Stated exercise: Below is some material; transcribe all of it exactly.
* START Given data *
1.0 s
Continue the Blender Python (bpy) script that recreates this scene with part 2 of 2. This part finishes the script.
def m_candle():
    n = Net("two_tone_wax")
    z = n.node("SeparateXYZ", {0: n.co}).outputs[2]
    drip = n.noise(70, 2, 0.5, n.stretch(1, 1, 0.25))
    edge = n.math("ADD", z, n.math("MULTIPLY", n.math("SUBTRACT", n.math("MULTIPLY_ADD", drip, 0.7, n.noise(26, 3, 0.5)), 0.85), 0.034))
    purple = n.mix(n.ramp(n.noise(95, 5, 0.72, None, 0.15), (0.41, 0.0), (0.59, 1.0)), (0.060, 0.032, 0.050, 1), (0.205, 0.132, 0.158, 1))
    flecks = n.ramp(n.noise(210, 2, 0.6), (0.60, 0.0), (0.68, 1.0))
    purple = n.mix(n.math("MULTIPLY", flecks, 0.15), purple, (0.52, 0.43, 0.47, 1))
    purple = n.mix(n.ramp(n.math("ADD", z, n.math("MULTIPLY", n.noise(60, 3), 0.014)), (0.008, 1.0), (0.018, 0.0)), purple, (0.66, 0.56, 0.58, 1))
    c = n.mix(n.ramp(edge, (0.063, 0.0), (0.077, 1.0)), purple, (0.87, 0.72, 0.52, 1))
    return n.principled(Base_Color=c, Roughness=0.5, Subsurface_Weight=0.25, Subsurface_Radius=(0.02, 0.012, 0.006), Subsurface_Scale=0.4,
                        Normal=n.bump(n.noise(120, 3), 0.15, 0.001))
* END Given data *
Solution to the problem:
1.0 s
Continue the Blender Python (bpy) script that recreates this scene with part 2 of 2. This part finishes the script.
def m_candle():
    n = Net("two_tone_wax")
    z = n.node("SeparateXYZ", {0: n.co}).outputs[2]
    drip = n.noise(70, 2, 0.5, n.stretch(1, 1, 0.25))
    edge = n.math("ADD", z, n.math("MULTIPLY", n.math("SUBTRACT", n.math("MULTIPLY_ADD", drip, 0.7, n.noise(26, 3, 0.5)), 0.85), 0.034))
    purple = n.mix(n.ramp(n.noise(95, 5, 0.72, None, 0.15), (0.41, 0.0), (0.59, 1.0)), (0.060, 0.032, 0.050, 1), (0.205, 0.132, 0.158, 1))
    flecks = n.ramp(n.noise(210, 2, 0.6), (0.60, 0.0), (0.68, 1.0))
    purple = n.mix(n.math("MULTIPLY", flecks, 0.15), purple, (0.52, 0.43, 0.47, 1))
    purple = n.mix(n.ramp(n.math("ADD", z, n.math("MULTIPLY", n.noise(60, 3), 0.014)), (0.008, 1.0), (0.018, 0.0)), purple, (0.66, 0.56, 0.58, 1))
    c = n.mix(n.ramp(edge, (0.063, 0.0), (0.077, 1.0)), purple, (0.87, 0.72, 0.52, 1))
    return n.principled(Base_Color=c, Roughness=0.5, Subsurface_Weight=0.25, Subsurface_Radius=(0.02, 0.012, 0.006), Subsurface_Scale=0.4,
                        Normal=n.bump(n.noise(120, 3), 0.15, 0.001))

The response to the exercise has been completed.